The later 40s shows the dream factory in full force with those favourites like A LETTER TO 3 WIVES, ROADHOUSE, THE HEIRESS etc and now A DATE WITH JUDY in 1948. Another 40s dreamworld where the middle-classes have roomy comfy homes and domestic help - yes its a coloured maid here, as Jane Powell as the perky teen Judy sings at the local high school, is friends with Carol - Elizabeth Taylor, the local rich girl, and worries about her parents' marriage as it seems father (Wallace Beery) is having an affair with a woman at his office. She though is Carmen Miranda who is teaching him how to rhumba to Xaviar Cugat's music at his wedding anniversary! Carmen is a bit subdued here but adds some sparkle, Jane Powell trills some songs like "Its a Most Unusual Day"; young Robert Stack is the new guy in town working in the drugstore whom both girls have their eyes on. 16 year old Elizabeth Taylor is marvellous here, patenting her future roles as the nice rich girl with some steel when it comes to getting her man. A Joe Pasternak production directed by Richard Thorpe, it is a pleasing discovery now. Perfect late 40s entertainment, particularly when Wallace Beery shows off his rhumba skills and the girls get their beaus, and of course with Leon Ames as another paterfamilias who learns the importance of his family. And of course teens then were just younger versions of their parents until the '50s when teenagers were suddenly invented and got their own culture as rock'n'roll arrived!

Friday, 6 May 2011

Bad Movies We Love (1): Lana, Hedy & Genghis!

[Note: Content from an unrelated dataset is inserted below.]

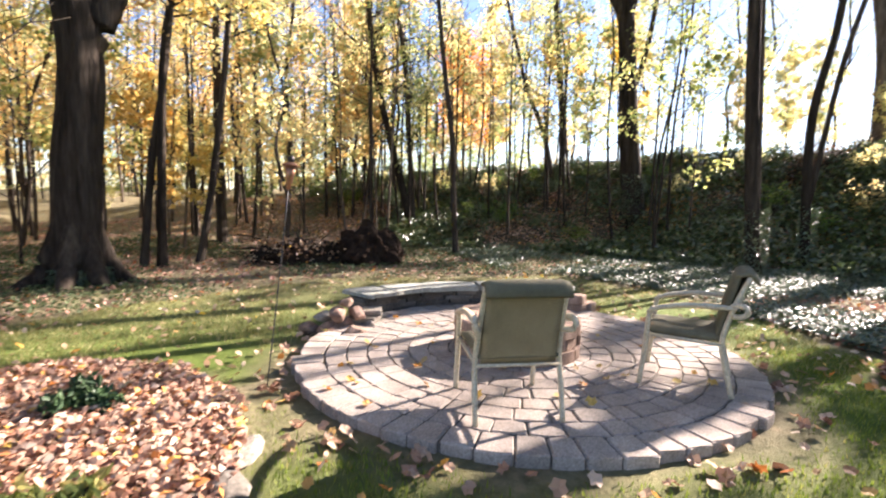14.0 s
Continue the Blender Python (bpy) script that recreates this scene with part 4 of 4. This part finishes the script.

Lana Turner certainly had a career resurgence in the late '50s with the success of PEYTON PLACE and then IMITATION OF LIFE after her sensational court case in '58 - then in 1960 Ross Hunter cast her in his glossy thriller PORTRAIT IN BLACK which was also quite a hit - but maybe for all the wrong reasons! Like his MIDNIGHT LACE with Doris Day the same year PORTRAIT is a daft thriller, more comic than thrilling in fact. Lana - again gowned and furred by Jean Louis - is the rich unsatisfied wife of wealthy cripple Lloyd Nolan who can give her everything but sex. They live in luxury in San Francisco. We are told right away that Lana and Lloyd's doctor Anthony Quinn are having a clandestine affair but the only way they can be together if is the doctor gives the husband a lethal injection ...

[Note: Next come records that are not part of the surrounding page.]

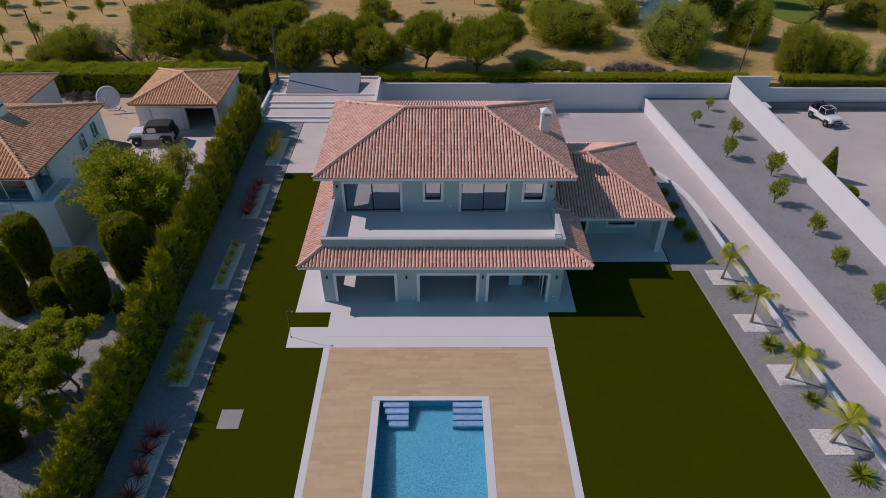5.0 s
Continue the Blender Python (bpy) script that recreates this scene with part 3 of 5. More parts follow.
# porch roof on the east side
GX1, GY0, GY1, GZ, GP = 21.25, 8.49, 18.5, 2.94, 0.385
h = (GY1 - GY0) / 2
ax, ay, az = GX1 - h, (GY0 + GY1) / 2, GZ + h * GP
g = Geo()
v = [(13.5, GY0 + 1.55, GZ - 0.1), (EX1, GY0, GZ - 0.1), (GX1, GY0, GZ - 0.1), (GX1, GY1, GZ - 0.1), (13.5, GY1, GZ - 0.1)]
w = [(13.5, GY0 + 1.55, GZ + 1.5 * GP - 0.04), (EX1, GY0, GZ - 0.035), (GX1, GY0, GZ - 0.035), (GX1, GY1, GZ - 0.035), (13.5, GY1, GZ - 0.035), (ax, ay, az - 0.035), (13.5, ay, az - 0.035)]
g.add(v + w, [(4, 3, 2, 1, 0), (1, 2, 7, 6), (2, 3, 8, 7), (3, 4, 9, 8), (0, 1, 6, 5), (5, 6, 7, 10, 11), (7, 8, 10), (8, 9, 11, 10), (4, 0, 5, 11, 9)])
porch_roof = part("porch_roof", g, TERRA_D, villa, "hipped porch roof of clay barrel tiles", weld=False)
poses, caps = [], []
slope_tiles((EX1, GY0), (1, 0), (0, 1), GZ, GP, GX1 - EX1, h, lambda d: -min(d, 1.55), lambda d: GX1 - EX1 - d, S_, R_, poses)
slope_tiles((GX1, GY0), (0, 1), (-1, 0), GZ, GP, 2 * h, h, lambda d: d, lambda d: 2 * h - d, S_, R_, poses)
slope_tiles((GX1, GY1), (-1, 0), (0, -1), GZ, GP, GX1 - 13.5, h, lambda d: d, lambda d: GX1 - 13.5, S_, R_, poses)
cap_tiles((GX1, GY0, GZ), (ax, ay, az), 0.13, caps)
cap_tiles((GX1, GY1, GZ), (ax, ay, az), 0.13, caps)
cap_tiles((13.6, ay, az), (ax, ay, az), 0.13, caps)
lay(poses, caps, porch_roof, S_, R_, TERRA_O, TERRA_I, 300, key=lambda m: (m.translation.y > ay, m.translation.z))
part("eaves_board", Geo().box(EX1 + 0.02, GY0 - 0.022, GZ - 0.16, GX1 + 0.022, GY0 + 0.2, GZ + 0.005).box(GX1 - 0.2, GY0 + 0.2, GZ - 0.16, GX1 + 0.022, GY1, GZ + 0.005), TRIM_WHITE, villa, "white boarded eaves")

# walls
LX0, LX1, LY, CEIL = -0.8, 13.5, 3.85, 2.76
GROUND_OPEN = [(-0.1, 3.68), (4.84, 8.56), (8.97, 12.78)]
F = 0.17
holes = [(a + F, 0.0, b - F, 2.29 - F) for a, b in GROUND_OPEN]
part("wall", Geo().wall("x", LX0, LX1, 0.0, CEIL, LY, LY + 0.3, holes), RENDER_GREY, villa, "grey rendered front wall")
part("wall", Geo().wall("y", LY + 0.3, 18.5, -3.4, CEIL, LX0, LX0 + 0.25, [(5.6, 0.7, 7.2, 2.25)]), RENDER_GREY, villa, "grey rendered side wall")
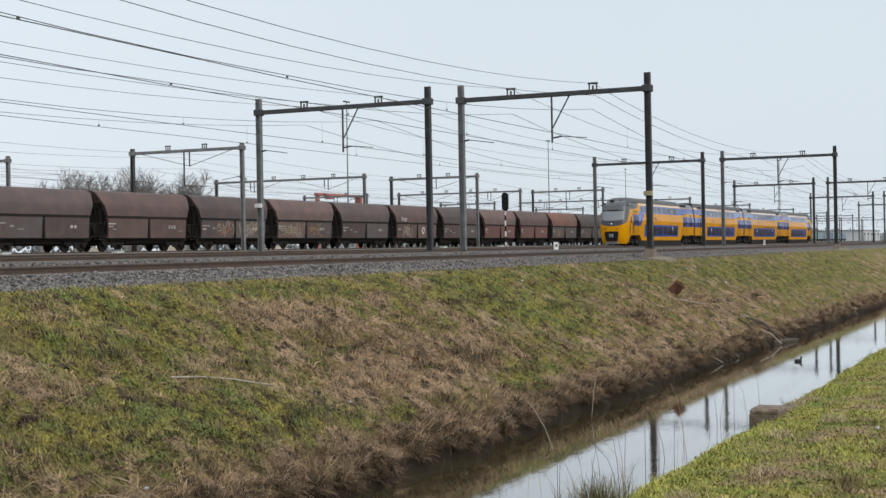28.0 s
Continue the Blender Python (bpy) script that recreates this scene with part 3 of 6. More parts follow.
def roof_geo(x0, x1, top=4.78, base=4.28, fade=0.5):
    prof = [(1.16, 0.0), (1.10, 0.50), (0.98, 0.80), (0.55, 0.97), (0.0, 1.0)]
    rings = []
    for x, f in ((x0, 0.08), (x0 + fade, 0.75), (x0 + fade * 2, 1.0), (x1 - fade * 2, 1.0), (x1 - fade, 0.75), (x1, 0.08)):
        left = [(x, -w, base + (top - base) * k * f) for w, k in prof]
        rings.append(left + [(x, -p[1], p[2]) for p in reversed(left[:-1])])
    return Geo().loft(rings)


def bogie(car, x, name="bogie"):
    b = part(name, Geo().box(x, -0.98, 0.47, 3.5, 0.22, 0.28, 0.05).box(x, 0.98, 0.47, 3.5, 0.22, 0.28, 0.05).box(x, 0, 0.45, 0.7, 1.9, 0.3).box(x - 1.3, -1.08, 0.35, 0.46, 0.2, 0.40, 0.05)
             .box(x + 1.3, -1.08, 0.35, 0.46, 0.2, 0.40, 0.05).box(x, -1.12, 0.36, 0.9, 0.14, 0.56, 0.05).tube((x - 0.62, -1.14, 0.25), (x - 0.62, -1.14, 0.75), 0.13, 8).tube((x + 0.62, -1.14, 0.25), (x + 0.62, -1.14, 0.75), 0.13, 8), UNDER, car)
    for dx in (-1.3, 1.3):
        for s in (-0.76, 0.76):
            part("wheel", Geo().tube((x + dx, s - 0.07, 0.31), (x + dx, s + 0.07, 0.31), 0.46, 20), UNDER, b, smooth=True)
        part("axle_box", Geo().box(x + dx, -1.2, 0.31, 0.26, 0.1, 0.26, 0.05), STEEL, b)
    part("equipment_box", Geo().box(x, 0, 0.58, 4.2, 1.5, 0.5, 0.05), UNDER, b)
    return b


def doors(car, x0, x1, side=-1):
    mid = (x0 + x1) / 2
    for a, b in ((x0, mid), (mid, x1)):
        d = part("door_leaf", panel(Geo(), a + 0.02, b - 0.02, 0.98, 1.92, 0.012, 0, side), YELLOW, car)
        part("door_upper", panel(Geo(), a + 0.02, b - 0.02, 1.945, 3.04, 0.013, 0, side), BLUE, d)
        part("door_top", panel(Geo(), a + 0.02, b - 0.02, 3.045, 3.30, 0.012, 0, side), YELLOW, d)
        part("pane", panel(Geo(), a + 0.17, b - 0.2, 2.05, 2.95, 0.02, 0.1, side), GLASS, d)
    for x in (x0, mid, x1):
        part("door_seal", panel(Geo(), x - 0.035, x + 0.035, 0.95, 3.34, 0.022, 0, side), BLACK, car)
    part("door_seal", panel(Geo(), x0, x1, 3.32, 3.38, 0.022, 0, side), BLACK, car)
    part("step", Geo().box(mid, side * 1.42, 0.88, x1 - x0, 0.16, 0.07), UNDER, car)
    part("step", Geo().box(mid, side * 1.40, 0.62, x1 - x0, 0.12, 0.05), UNDER, car)


def numbers(car, places):
    for two, x, z in places:
        ob = new("class_number", digit(two, x, z, -1))
        ob.parent = car
        ob.matrix_basis = pose(x, -hw(z) - 0.03, z, 90, 0, 0)


def emblem(car, x, z):
    """Two bent ribbons with arrow-like ends, a plain shape in grey and white."""
    y = -hw(z) - 0.016
    pale, ribbon = Geo(), Geo()
    for k in (-1, 1):
        pts = [(-0.46 * k, 0.0), (-0.30 * k, 0.13 * k), (-0.05 * k, 0.13 * k), (0.10 * k, -0.06 * k), (0.30 * k, -0.08 * k)]
        for (a, b), (c, d) in zip(pts, pts[1:]):
            pale.bar((x + a, y, z + b), (x + c, y, z + d), 0.006, 0.11)
            ribbon.bar((x + a, y - 0.006, z + b + 0.02 * k), (x + c, y - 0.006, z + d + 0.02 * k), 0.006, 0.055)
    part("emblem", pale, PALEMARK, car, "small pale emblem of two bent ribbons")
    part("emblem_ribbon", ribbon, GREYMARK, car, "blue-grey bent ribbons")


def bellows(x0, x1):
    """The black gangway sleeve: the car's own section with three ribs."""
    zz = [0.62, 1.2, 2.45, 3.2, 4.02, 4.30, 4.60, 4.72]
    ww = [hw(z) for z in zz[:6]] + [1.08, 0.7]
    rings = []
    for k in range(7):
        d = 0.012 if k % 2 == 0 else -0.04
        x = x0 + (x1 - x0) * k / 6
        rings.append([(x, -w - d, z) for w, z in zip(ww, zz)] + [(x, w + d, z) for w, z in zip(reversed(ww), reversed(zz))])
    return Geo().loft(rings)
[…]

Sandra Dee and John Saxon are teamed again, as the invalid's daughter and her beau. Anna May Wong (her last role) is the sinister housekeeper, Richard Basehart is Nolan's business partner, Ray Walston the annoying chauffeur, and Virginia Grey the office secretary, who may know two much. The guilty lovers seem to have got away with their crime, but then a note arrives - someobody knows what they did. Will they be exposed or blackmailed? The red herrings pile up as Lana suffers in style. But it all hilariously over the top. They have to commit another murder which requires Lana to follow Quinn in a separate car as they dispose of the body - but Lana cannot drive! A hilarious sequence ensues ... until we get to the final twist - do not read on if you have not seen it yet: it is Lana herself who is sending the blackmail messages to keep the increasingly guilty doctor tied to her as he has been trying to get away. Then Sandra finds out and is in danger too ... delicious fun then - particularly when in a double pack dvd with Lana's 1966 sudser MADAME X ! Or, as they say over at IMDB: "Adultery, murder, blackmail, and Lana Turner, what more could one ask of a Ross Hunter production? Perhaps a good script, but that would spoil the fun. "Portrait in Black" will have lovers of camp in stitches at dialog that makes daytime soaps seem Shakespearean...Lana is the ultimate drama queen, and she is in peak form" as she suffers and emotes in different gowns and jewels in each scene. Directed by Michael Gordon. It is very 1960, I remember it's release well, being about 14.

THE FEMALE ANIMAL – From the lush Ross Hunter productions to bargain basement schlockmeiser supreme Albert Zugsmith for Hedy Lamarr's last film in 1957, this is another delirious melodrama which would in fact make a great double feature with Joan Crawford's FEMALE ON THE BEACH, with which it has certain similiarities - the beefcake there is Jeff Chandler. Here Hedy is the ageing movie goddess who picks up studio bit player George Nader, very wooden, and she installs him in her beach house, but George also meets her daughter Jane Powell – rather old for the part, but everyone’s career is in decline here – who drinks a lot. Add in Jan Sterling, as a rival actress and has-been cougar in a ratty wig and mink coat, always with a young gigolo in tow, who has some amusing lines and would like to get George for herself. Its mercifully quite short at 80 minutes but each one packs a punch. I am saving a second look at it for a nice rainy day. Director is one Harry Keller.

GENGHIS KHAN arrived at the end of the great epic era in 1965, and seemed rather tatty by comparison, but I like it a lot now. Here we find Stephen Boyd as the villain Jamuga to Omar Sharif’s mongol chief. One thing about Boyd, when playing evil he attacks it head-on with relish! Omar seems a bit too drippy to be a Mongol warlord. Francoise Dorleac is the very 60s love interest and hilarity is provided by James Mason and Robert Morley as Chinese warlords! Its certainly an epic to savour for all the wrong reasons, as the likes of Yvonne Mitchell, Telly Savalas and Eli Wallach pop up now and then and its fun to see Michael Hordern mugging as usual. Young actors of the time like Don Borisenko and Kenneth Cope are also present and Henry Levin keeps it moving. It is any better than John Wayne's THE CONQUEROR? probably not, but certainly as much fun.